Closed zoos in Japan scramble to keep animals fed and healthy

Crowdfunding and presold tickets help operators stay afloat

A caretaker feeds a giraffe at the Non Hoi Park zoo in Toyohashi, Japan. (Photo by Koji Uema)

NAGOYA -- Zoos across Japan shut down over the pandemic have taken steps to protect their charges from the coronavirus.

At Nagoya's Higashiyama Zoo and Botanical Gardens, caretakers now work in rotating shifts to minimize risk, and infection control measures are thorough.

"We intend to ensure the best possible conditions for welcoming back the children who are waiting for us to reopen," a spokesperson said.

Big cats at New York's Bronx Zoo tested positive for the virus last month, with the source reportedly a staffer.

Higashiyama Zoo, known for showcasing Shabani the handsome gorilla, can ill afford to see its top draws go out of commission. It and other zoos are hurting financially under the nationwide emergency declaration.

The Japanese Association of Zoos and Aquariums says its 91 zoos and 52 aquariums were closed as of April 27. But costs continue to mount.
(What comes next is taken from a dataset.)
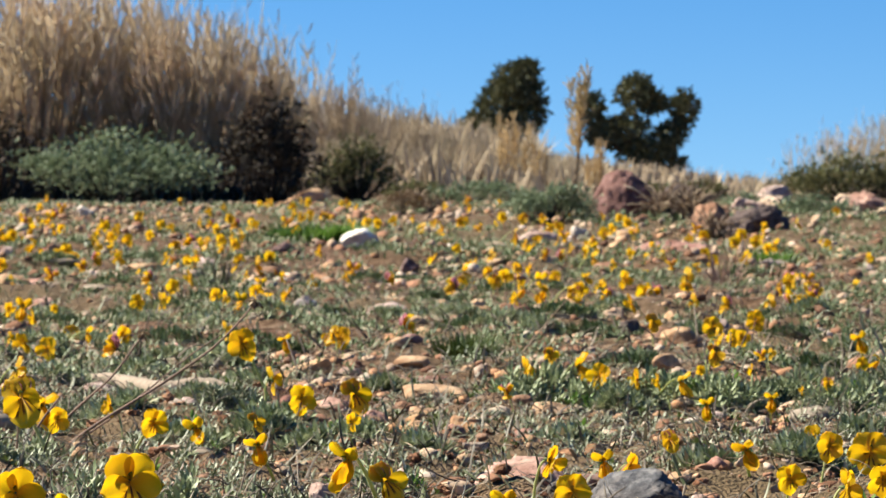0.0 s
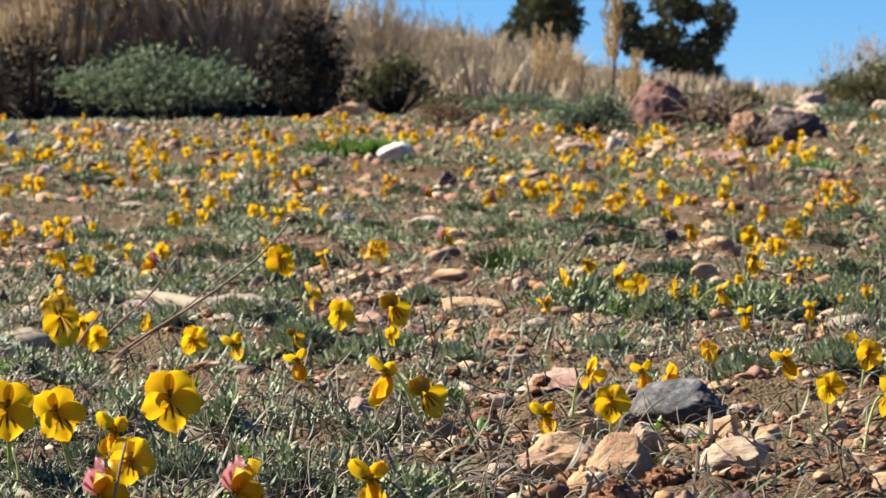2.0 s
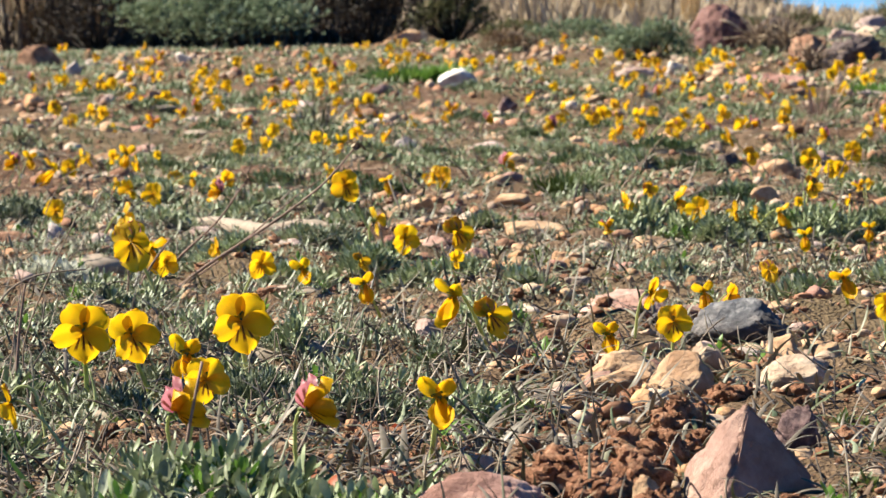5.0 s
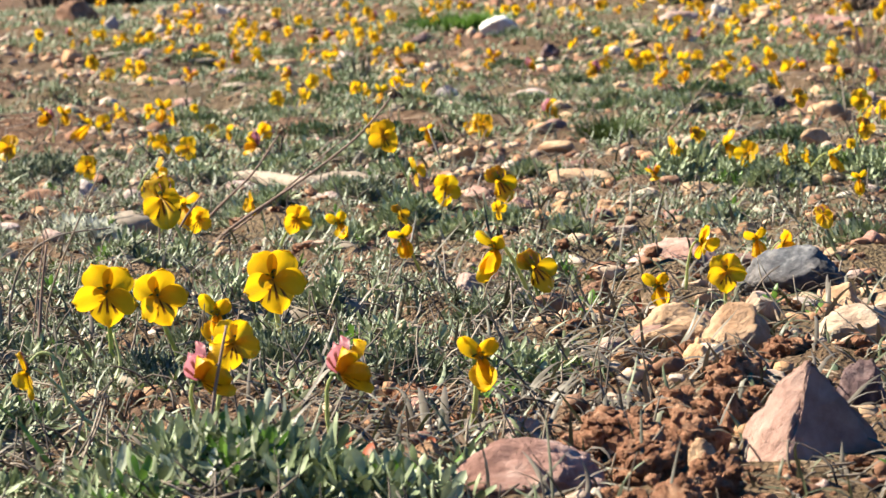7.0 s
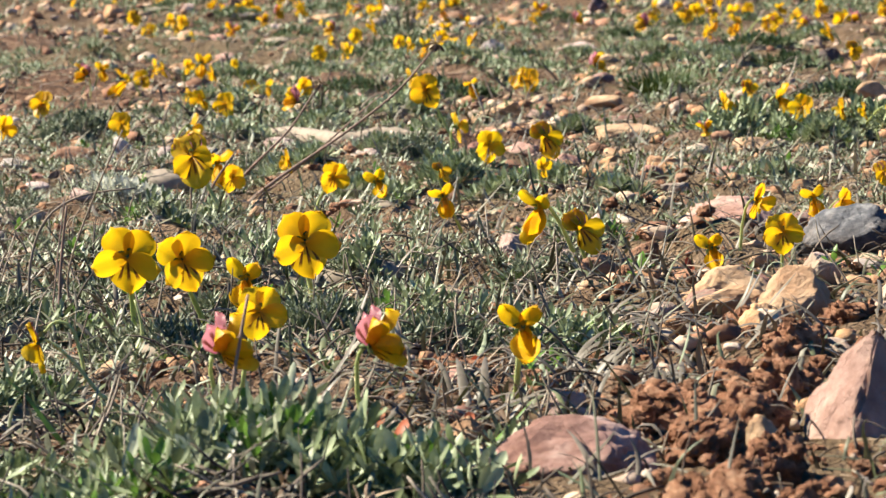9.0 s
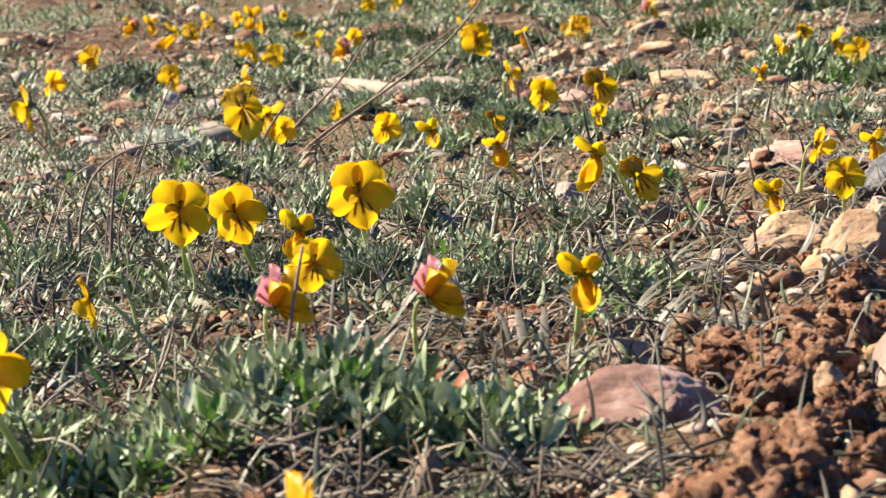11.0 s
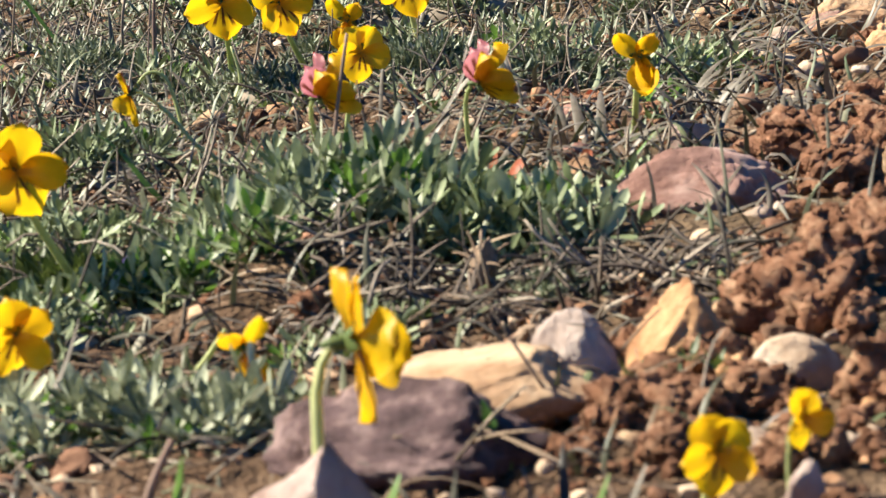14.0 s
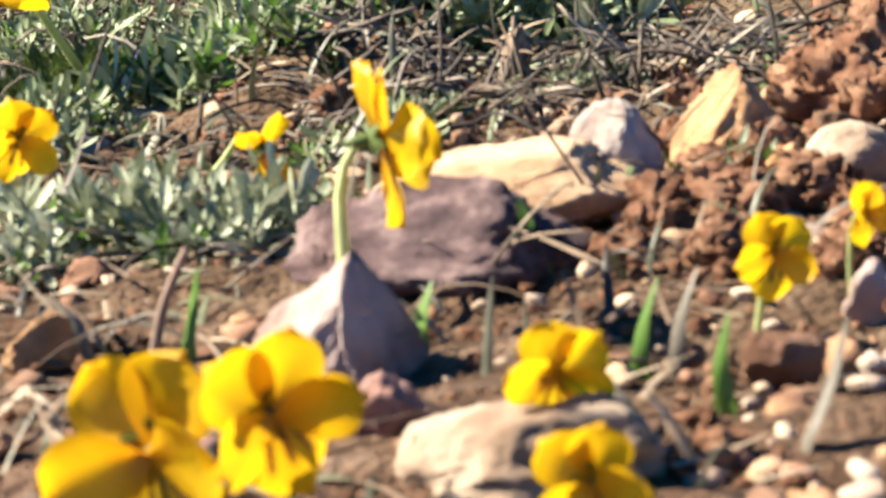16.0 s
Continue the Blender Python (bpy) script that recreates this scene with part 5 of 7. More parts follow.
stalk([(-0.0533, 1.8531, -0.0001), (-0.0584, 1.8537, 0.0100), (-0.0667, 1.8540, 0.0189)], 0.0003, TWIG_RED, "bent thin brown straw among violets")
stalk([(0.0377, 1.9210, -0.0000), (0.0545, 1.9226, 0.0209), (0.0713, 1.9241, 0.0409)], 0.0006, STRAW, "pale straw leaning on a green tuft")
stalk([(-0.1549, 0.9498, -0.0000), (-0.1537, 0.9515, 0.0178), (-0.1516, 0.9531, 0.0333)], 0.00062, TWIG_RED, "upright dark red thin stalk")
stalk([(-0.2201, 1.2132, -0.0000), (-0.2080, 1.2150, 0.0110), (-0.1924, 1.2161, 0.0137), (-0.1731, 1.2172, 0.0128)], 0.00035, STRAW, "pale arched straw with a frayed tip")
stalk([(-0.2291, 1.4643, -0.0000), (-0.2208, 1.4674, 0.0278), (-0.2107, 1.4695, 0.0438), (-0.1964, 1.4709, 0.0492)], 0.0003, STRAW, "thin pale arched straw")
stalk([(-0.0748, 0.6832, -0.0001), (-0.0774, 0.6844, 0.0081), (-0.0769, 0.6863, 0.0186), (-0.0735, 0.6897, 0.0355)], 0.0006, TWIG_RED, "dark red upright blade before a violet")
stalk([(-0.0664, 0.6717, -0.0000), (-0.0639, 0.6732, 0.0068), (-0.0623, 0.6741, 0.0113)], 0.0006, STEM, "cut pale green stem stub")
stalk([(-0.0812, 0.6707, -0.0000), (-0.0813, 0.6719, 0.0066), (-0.0808, 0.6738, 0.0169), (-0.0828, 0.6749, 0.0246)], 0.0003, STRAW, "thin pale straw standing in the cushion")
stalk([(-0.1601, 0.9680, -0.0001), (-0.1579, 0.9706, 0.0179), (-0.1551, 0.9732, 0.0359)], 0.0003, TWIG_RED, "upright dark red thin stalk")
stalk([(-0.1513, 0.9720, -0.0001), (-0.1557, 0.9725, 0.0070), (-0.1547, 0.9740, 0.0174), (-0.1476, 0.9769, 0.0347), (-0.1397, 0.9798, 0.0513)], 0.00042, STRAW, "thin curved pale straw")
stalk([(-0.1953, 0.9649, -0.0001), (-0.1934, 0.9674, 0.0176), (-0.1898, 0.9699, 0.0337), (-0.1803, 0.9717, 0.0414), (-0.1726, 0.9714, 0.0339), (-0.1684, 0.9704, 0.0239)], 0.00035, STRAW, "thin looping pale grass awn")
stalk([(-0.1788, 0.9800, 0.0), (-0.1880, 0.9810, 0.0140), (-0.1990, 0.9830, 0.0300), (-0.2060, 0.9850, 0.0370)], 0.0008, GREEN, "long leaning green grass blade")
stalk([(-0.1613, 0.9465, 0.0), (-0.1640, 0.9470, 0.0080), (-0.1645, 0.9480, 0.0200)], 0.0007, BLADE, "dark pointed upright grass blade")
stalk([(-0.1621, 0.9772, 0.0), (-0.1590, 0.9780, 0.0080), (-0.1592, 0.9790, 0.0165)], 0.0007, BLADE, "grey-green pointed upright grass blade")
stalk([(-0.1737, 0.9772, 0.0), (-0.1780, 0.9780, 0.0090), (-0.1795, 0.9790, 0.0155)], 0.0006, BLADE, "dark upright grass blade among violets")
stalk([(-0.1881, 0.9726, 0.0), (-0.1880, 0.9730, 0.0070), (-0.1868, 0.9740, 0.0125)], 0.0007, BLADE, "short grey-green upright grass blade")
stalk([(-0.1700, 0.9900, 0.0), (-0.1690, 0.9905, 0.0150), (-0.1640, 0.9910, 0.0270), (-0.1540, 0.9915, 0.0330), (-0.1390, 0.9920, 0.0345)], 0.0005, PALEWOOD, "pale arched straw among violets")
stalk([(-0.0745, 0.7952, -0.0000), (-0.0713, 0.7959, 0.0027), (-0.0661, 0.7972, 0.0089), (-0.0614, 0.7986, 0.0169), (-0.0566, 0.7996, 0.0213)], 0.0007, BLADE, "purplish curved dead grass blade")
stalk([(-0.0703, 0.5772, -0.0000), (-0.0673, 0.5783, 0.0034), (-0.0639, 0.5797, 0.0078), (-0.0602, 0.5808, 0.0107)], 0.0006, BLADE, "grey-green grass blade beside a stone")
stalk([(-0.1068, 0.5422, -0.0000), (-0.1015, 0.5437, 0.0036), (-0.0982, 0.5453, 0.0088), (-0.0958, 0.5470, 0.0151)], 0.0006, BLADE, "grey-green leaning grass blade")
stalk([(-0.0740, 0.4793, -0.0000), (-0.0730, 0.4805, 0.0046), (-0.0720, 0.4819, 0.0097)], 0.0006, GREEN, "green grass blade by the litter")
stalk([(-0.0776, 0.4783, -0.0001), (-0.0758, 0.4799, 0.0062), (-0.0729, 0.4816, 0.0118)], 0.0008, TWIG_RED, "reddish grass blade by the litter")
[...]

"Even if [the zoos] aren't able to operate, the caretakers don't take breaks, and business is tight everywhere," an association official said. "Privately run facilities have been especially hit hard since ticket revenues form a key pillar" of earnings.

At Kobe Animal Kingdom, feeding all the animals costs 3 million yen ($28,000) per month, with a Sumatran tiger eating more than $900 of meat.

For penguins and other aquatic animals, changing water weekly means spending another 3 million yen a month.

Kobe Animal Kingdom has been closed since April 8. "We have zero revenue, and the situation has been tough," said Tetsuya Sato, the zoo director.

The same predicament faces Non Hoi Park, a combined zoo and botanical garden also located in Toyohashi, a city near Nagoya.

"April's revenue has been basically nothing," the park director said. Feeding the animals runs to 5 million yen a month. "Costs for feed have weighed heavily."

Most caretakers continue to work during the mass shutdowns. Cutting labor costs is no simple task, considering that different animals have different needs and specialists take care of incubating eggs and babies.

Kobe Animal Kingdom looks to make do by preselling tickets at a discount, good for when the park reopens. A zoo in Fukuoka Prefecture is raising money through crowdfunding to offset lost revenue from tickets and mobile zoo events.

The association has organized fundraising events to help out members in an event of a natural disaster. But with the shutdown affecting member zoos and aquariums nationwide, its ability to meaningfully provide financial assistance is limited. It is doing what it can, sending such supplies as masks and disinfecting alcohol.